What to produce:
Take every line from the first down to the line with "8), BLACK, ytr)" and set it down exactly, without the pictures.

Supplied data:
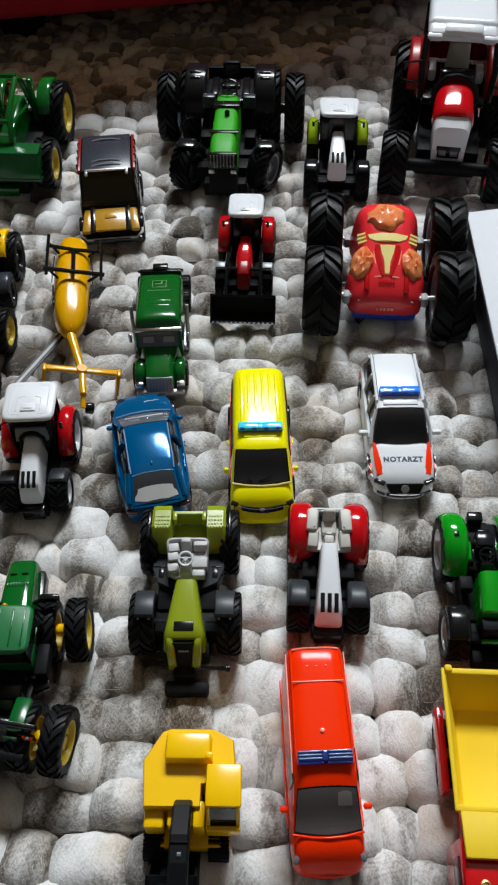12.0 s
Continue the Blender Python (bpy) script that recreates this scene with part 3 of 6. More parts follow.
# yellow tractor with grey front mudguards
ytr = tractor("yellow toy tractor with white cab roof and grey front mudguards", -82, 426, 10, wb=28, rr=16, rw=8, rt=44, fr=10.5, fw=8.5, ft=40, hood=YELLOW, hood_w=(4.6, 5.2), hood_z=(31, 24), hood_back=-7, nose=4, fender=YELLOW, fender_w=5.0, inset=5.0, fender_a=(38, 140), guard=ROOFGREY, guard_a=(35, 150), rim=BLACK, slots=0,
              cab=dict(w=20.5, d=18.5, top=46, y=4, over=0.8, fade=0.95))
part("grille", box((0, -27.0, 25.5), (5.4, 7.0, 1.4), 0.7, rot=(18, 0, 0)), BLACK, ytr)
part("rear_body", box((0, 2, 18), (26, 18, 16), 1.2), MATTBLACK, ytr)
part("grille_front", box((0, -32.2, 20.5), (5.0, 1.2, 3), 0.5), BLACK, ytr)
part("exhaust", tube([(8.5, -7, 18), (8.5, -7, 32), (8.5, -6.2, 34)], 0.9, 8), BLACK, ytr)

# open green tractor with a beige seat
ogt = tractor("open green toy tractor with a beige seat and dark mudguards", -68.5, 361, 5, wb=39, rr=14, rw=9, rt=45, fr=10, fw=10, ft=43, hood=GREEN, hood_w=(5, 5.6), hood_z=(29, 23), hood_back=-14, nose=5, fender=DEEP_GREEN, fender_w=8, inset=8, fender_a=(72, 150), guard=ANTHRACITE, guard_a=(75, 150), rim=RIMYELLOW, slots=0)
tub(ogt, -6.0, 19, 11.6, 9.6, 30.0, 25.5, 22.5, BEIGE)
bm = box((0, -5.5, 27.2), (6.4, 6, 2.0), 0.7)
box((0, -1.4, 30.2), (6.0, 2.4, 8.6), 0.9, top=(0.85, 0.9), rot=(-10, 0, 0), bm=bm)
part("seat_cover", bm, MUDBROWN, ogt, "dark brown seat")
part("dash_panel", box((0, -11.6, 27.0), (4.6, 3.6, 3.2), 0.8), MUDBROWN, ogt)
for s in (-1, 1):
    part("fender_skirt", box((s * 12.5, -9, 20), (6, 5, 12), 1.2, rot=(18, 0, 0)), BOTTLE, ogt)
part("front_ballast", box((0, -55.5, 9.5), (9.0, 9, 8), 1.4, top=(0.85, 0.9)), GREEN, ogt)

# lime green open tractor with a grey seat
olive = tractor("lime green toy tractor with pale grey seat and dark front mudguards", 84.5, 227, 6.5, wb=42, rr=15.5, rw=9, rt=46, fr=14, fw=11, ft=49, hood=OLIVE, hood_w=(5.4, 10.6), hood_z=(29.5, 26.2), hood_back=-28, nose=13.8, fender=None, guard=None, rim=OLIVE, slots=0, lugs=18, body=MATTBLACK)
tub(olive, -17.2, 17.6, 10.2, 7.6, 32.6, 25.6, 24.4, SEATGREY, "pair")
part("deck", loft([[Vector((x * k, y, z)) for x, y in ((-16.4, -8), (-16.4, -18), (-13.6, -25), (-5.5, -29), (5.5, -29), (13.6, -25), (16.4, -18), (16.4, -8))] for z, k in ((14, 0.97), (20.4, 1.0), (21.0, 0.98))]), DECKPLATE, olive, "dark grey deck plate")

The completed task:
12.0 s
Continue the Blender Python (bpy) script that recreates this scene with part 3 of 6. More parts follow.
# yellow tractor with grey front mudguards
ytr = tractor("yellow toy tractor with white cab roof and grey front mudguards", -82, 426, 10, wb=28, rr=16, rw=8, rt=44, fr=10.5, fw=8.5, ft=40, hood=YELLOW, hood_w=(4.6, 5.2), hood_z=(31, 24), hood_back=-7, nose=4, fender=YELLOW, fender_w=5.0, inset=5.0, fender_a=(38, 140), guard=ROOFGREY, guard_a=(35, 150), rim=BLACK, slots=0,
              cab=dict(w=20.5, d=18.5, top=46, y=4, over=0.8, fade=0.95))
part("grille", box((0, -27.0, 25.5), (5.4, 7.0, 1.4), 0.7, rot=(18, 0, 0)), BLACK, ytr)
part("rear_body", box((0, 2, 18), (26, 18, 16), 1.2), MATTBLACK, ytr)
part("grille_front", box((0, -32.2, 20.5), (5.0, 1.2, 3), 0.5), BLACK, ytr)
part("exhaust", tube([(8.5, -7, 18), (8.5, -7, 32), (8.5, -6.2, 34)], 0.9, 8), BLACK, ytr)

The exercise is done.